__GIVEN PROBLEM__
Pull each line containing "that" out of the data and copy it.

....................

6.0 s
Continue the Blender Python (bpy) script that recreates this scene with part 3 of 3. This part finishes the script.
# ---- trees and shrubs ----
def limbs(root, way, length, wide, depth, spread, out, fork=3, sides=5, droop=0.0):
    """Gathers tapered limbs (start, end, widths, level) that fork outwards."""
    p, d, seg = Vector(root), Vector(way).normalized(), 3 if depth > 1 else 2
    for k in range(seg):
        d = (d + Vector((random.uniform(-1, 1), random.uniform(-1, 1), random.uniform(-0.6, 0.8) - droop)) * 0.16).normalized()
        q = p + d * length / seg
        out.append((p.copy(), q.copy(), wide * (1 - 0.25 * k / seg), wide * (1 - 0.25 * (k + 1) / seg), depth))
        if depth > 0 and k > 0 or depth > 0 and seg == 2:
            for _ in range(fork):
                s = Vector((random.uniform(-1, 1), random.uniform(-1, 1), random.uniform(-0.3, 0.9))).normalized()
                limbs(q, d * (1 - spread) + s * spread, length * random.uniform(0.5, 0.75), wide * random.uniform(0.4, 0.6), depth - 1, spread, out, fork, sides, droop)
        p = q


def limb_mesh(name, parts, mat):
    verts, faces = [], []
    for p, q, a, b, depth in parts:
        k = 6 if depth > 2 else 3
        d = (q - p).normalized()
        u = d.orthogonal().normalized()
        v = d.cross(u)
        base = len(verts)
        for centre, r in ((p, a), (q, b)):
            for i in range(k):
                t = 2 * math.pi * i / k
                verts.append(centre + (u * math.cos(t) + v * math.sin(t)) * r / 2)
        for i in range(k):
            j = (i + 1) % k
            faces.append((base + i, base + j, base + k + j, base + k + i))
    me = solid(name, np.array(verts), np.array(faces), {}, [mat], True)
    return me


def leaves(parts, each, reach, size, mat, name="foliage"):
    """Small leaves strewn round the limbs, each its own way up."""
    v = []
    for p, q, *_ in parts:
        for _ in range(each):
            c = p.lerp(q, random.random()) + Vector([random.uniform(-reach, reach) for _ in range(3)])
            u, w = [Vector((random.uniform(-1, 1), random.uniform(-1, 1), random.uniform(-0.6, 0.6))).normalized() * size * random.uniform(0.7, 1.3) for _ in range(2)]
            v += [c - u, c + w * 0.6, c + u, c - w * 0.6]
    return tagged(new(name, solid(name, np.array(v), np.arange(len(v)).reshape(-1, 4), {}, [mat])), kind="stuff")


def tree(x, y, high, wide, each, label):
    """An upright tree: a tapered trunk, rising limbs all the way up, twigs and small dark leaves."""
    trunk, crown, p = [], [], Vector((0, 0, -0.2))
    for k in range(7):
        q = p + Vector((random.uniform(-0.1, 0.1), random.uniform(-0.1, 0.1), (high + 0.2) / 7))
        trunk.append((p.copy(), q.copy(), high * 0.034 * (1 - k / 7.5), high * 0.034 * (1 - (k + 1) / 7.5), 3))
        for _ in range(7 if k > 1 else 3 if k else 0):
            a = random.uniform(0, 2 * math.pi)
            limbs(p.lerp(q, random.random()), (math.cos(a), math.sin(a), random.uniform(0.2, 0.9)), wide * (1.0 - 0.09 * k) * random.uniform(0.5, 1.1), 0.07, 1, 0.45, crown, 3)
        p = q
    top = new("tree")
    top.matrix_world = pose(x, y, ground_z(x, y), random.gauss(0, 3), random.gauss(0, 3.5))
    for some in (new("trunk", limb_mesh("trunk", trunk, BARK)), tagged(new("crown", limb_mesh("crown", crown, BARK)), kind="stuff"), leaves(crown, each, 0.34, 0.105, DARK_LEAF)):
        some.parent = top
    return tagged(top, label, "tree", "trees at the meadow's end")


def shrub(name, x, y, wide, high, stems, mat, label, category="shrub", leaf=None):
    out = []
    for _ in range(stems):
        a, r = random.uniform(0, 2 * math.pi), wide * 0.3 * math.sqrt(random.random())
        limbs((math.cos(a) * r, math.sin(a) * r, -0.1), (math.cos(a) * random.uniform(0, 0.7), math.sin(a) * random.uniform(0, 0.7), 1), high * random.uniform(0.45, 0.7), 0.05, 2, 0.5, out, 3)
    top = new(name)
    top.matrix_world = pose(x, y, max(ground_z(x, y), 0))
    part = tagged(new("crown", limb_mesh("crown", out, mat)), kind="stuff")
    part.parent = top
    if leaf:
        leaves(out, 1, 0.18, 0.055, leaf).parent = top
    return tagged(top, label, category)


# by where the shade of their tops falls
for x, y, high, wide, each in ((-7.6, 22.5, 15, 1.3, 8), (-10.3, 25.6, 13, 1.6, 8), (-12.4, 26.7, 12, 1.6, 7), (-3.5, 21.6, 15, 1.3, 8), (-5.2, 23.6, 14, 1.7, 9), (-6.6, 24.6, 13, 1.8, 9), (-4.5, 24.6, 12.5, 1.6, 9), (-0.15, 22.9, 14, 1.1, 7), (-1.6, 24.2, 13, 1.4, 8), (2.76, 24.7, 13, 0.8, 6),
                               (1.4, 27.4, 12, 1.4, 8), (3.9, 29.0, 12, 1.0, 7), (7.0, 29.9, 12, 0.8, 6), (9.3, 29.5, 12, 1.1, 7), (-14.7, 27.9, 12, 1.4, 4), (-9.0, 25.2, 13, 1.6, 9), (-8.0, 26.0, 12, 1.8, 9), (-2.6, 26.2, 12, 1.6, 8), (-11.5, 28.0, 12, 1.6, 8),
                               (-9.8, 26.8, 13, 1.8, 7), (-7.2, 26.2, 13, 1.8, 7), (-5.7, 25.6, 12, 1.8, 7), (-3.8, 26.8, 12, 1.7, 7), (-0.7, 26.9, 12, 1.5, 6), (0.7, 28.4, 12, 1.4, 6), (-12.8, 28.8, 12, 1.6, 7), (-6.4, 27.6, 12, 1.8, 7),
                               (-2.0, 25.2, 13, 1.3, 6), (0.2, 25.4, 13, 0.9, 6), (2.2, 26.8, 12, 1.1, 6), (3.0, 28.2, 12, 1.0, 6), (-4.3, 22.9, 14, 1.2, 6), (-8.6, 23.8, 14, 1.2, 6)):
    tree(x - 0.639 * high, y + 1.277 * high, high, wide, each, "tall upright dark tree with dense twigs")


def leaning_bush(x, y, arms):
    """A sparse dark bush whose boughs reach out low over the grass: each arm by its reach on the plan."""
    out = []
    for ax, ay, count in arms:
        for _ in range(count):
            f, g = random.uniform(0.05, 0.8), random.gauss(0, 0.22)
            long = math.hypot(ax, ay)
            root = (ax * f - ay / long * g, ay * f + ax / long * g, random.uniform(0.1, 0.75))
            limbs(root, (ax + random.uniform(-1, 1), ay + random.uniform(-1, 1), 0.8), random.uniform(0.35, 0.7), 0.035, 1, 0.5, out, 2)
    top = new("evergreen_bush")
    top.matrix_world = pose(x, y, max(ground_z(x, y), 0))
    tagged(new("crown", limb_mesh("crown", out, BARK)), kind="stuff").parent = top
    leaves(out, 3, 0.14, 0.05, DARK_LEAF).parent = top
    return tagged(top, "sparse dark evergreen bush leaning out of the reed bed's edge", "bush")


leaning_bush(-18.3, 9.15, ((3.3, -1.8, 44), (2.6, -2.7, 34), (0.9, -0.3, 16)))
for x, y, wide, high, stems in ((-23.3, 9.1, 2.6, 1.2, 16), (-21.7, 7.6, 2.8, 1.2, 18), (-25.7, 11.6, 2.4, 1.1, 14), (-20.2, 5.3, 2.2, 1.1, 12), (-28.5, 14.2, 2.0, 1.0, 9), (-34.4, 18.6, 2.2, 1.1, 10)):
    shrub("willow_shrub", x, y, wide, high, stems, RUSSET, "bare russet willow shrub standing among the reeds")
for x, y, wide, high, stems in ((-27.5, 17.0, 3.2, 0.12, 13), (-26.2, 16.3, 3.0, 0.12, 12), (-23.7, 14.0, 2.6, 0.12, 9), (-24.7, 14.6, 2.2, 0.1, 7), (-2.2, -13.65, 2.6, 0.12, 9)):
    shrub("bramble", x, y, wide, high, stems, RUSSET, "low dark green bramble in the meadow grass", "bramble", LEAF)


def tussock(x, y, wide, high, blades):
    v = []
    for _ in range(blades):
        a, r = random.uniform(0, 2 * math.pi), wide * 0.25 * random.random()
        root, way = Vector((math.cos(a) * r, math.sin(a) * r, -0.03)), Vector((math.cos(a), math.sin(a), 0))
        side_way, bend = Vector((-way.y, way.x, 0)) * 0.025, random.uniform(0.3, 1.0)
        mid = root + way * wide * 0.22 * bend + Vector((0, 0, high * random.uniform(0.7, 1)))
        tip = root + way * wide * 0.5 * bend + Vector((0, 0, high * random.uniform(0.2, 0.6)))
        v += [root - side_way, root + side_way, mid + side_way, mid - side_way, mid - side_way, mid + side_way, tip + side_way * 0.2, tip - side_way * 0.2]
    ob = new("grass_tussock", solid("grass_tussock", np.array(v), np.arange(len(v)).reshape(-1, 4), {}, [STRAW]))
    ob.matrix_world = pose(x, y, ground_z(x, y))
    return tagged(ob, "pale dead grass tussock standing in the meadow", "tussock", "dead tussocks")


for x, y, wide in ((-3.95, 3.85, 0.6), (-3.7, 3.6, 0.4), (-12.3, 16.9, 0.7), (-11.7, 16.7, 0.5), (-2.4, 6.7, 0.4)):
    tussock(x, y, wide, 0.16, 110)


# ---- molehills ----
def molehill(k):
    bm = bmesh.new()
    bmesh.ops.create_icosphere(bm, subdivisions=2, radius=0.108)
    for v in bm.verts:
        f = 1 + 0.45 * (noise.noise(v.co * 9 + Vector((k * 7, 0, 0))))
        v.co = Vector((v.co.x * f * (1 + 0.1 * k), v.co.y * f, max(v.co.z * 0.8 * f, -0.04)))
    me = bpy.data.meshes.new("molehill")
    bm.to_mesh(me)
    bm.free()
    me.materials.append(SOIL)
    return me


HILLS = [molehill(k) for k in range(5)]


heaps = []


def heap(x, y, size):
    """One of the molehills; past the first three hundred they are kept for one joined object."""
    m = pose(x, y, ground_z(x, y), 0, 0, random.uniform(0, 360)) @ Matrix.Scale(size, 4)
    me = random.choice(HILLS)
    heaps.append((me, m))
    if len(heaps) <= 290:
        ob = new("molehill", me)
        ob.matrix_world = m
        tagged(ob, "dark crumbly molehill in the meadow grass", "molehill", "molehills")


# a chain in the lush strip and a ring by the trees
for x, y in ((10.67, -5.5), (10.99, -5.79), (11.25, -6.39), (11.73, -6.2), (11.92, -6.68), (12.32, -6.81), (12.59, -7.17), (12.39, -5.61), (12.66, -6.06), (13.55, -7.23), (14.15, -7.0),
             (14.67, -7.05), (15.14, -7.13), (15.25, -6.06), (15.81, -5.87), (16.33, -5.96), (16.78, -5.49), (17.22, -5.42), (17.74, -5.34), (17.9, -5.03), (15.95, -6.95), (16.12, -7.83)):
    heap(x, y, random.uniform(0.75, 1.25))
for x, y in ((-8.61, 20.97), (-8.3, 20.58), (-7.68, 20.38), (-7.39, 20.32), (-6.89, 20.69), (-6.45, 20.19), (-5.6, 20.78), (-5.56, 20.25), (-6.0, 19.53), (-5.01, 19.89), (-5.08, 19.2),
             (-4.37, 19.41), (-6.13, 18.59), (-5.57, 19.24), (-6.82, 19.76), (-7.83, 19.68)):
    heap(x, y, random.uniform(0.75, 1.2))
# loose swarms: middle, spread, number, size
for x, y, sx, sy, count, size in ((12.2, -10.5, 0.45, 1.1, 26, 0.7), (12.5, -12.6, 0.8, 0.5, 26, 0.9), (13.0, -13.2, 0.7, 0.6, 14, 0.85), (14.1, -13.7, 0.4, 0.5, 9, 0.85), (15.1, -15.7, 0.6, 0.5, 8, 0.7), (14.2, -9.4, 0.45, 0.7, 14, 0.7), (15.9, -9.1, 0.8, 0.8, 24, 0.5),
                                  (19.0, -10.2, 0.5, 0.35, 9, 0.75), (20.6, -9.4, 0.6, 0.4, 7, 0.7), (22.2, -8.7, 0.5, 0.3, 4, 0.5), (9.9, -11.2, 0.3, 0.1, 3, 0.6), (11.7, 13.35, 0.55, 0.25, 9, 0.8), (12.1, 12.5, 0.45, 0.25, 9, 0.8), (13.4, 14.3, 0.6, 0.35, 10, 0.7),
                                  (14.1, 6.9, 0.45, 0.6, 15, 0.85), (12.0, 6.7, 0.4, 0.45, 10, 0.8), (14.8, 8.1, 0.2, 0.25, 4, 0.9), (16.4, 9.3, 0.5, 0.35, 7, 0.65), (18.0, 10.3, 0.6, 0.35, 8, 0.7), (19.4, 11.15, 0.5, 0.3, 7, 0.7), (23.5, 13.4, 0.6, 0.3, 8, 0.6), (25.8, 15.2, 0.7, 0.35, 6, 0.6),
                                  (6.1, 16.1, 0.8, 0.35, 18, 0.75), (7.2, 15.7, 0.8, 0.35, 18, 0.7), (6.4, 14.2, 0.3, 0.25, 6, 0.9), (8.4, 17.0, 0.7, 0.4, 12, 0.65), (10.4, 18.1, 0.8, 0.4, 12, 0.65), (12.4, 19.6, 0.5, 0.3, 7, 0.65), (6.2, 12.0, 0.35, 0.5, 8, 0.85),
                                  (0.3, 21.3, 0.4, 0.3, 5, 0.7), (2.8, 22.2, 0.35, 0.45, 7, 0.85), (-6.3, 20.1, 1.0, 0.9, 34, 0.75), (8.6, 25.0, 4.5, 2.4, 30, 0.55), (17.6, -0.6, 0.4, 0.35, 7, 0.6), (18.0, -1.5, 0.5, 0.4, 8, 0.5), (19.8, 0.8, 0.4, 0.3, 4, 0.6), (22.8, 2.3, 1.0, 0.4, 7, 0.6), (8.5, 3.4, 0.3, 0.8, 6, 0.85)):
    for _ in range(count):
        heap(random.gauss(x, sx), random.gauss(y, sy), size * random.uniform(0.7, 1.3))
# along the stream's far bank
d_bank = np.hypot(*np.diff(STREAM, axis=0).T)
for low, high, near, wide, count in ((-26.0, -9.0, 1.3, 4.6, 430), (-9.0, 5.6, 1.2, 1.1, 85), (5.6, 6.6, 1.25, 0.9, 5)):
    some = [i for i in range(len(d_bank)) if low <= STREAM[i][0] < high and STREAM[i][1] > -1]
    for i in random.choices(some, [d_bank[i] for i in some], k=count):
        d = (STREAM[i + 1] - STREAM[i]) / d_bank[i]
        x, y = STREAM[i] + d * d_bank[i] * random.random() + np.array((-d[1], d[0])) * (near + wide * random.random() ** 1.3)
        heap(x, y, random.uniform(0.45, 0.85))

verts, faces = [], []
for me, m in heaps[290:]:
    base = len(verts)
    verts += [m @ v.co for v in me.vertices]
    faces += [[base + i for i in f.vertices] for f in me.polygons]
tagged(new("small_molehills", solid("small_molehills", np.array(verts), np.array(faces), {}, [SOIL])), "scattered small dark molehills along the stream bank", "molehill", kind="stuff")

....................

__SOLUTION FOR THIS EXERCISE__
Continue the Blender Python (bpy) script that recreates this scene with part 3 of 3. This part finishes the script.
    """Gathers tapered limbs (start, end, widths, level) that fork outwards."""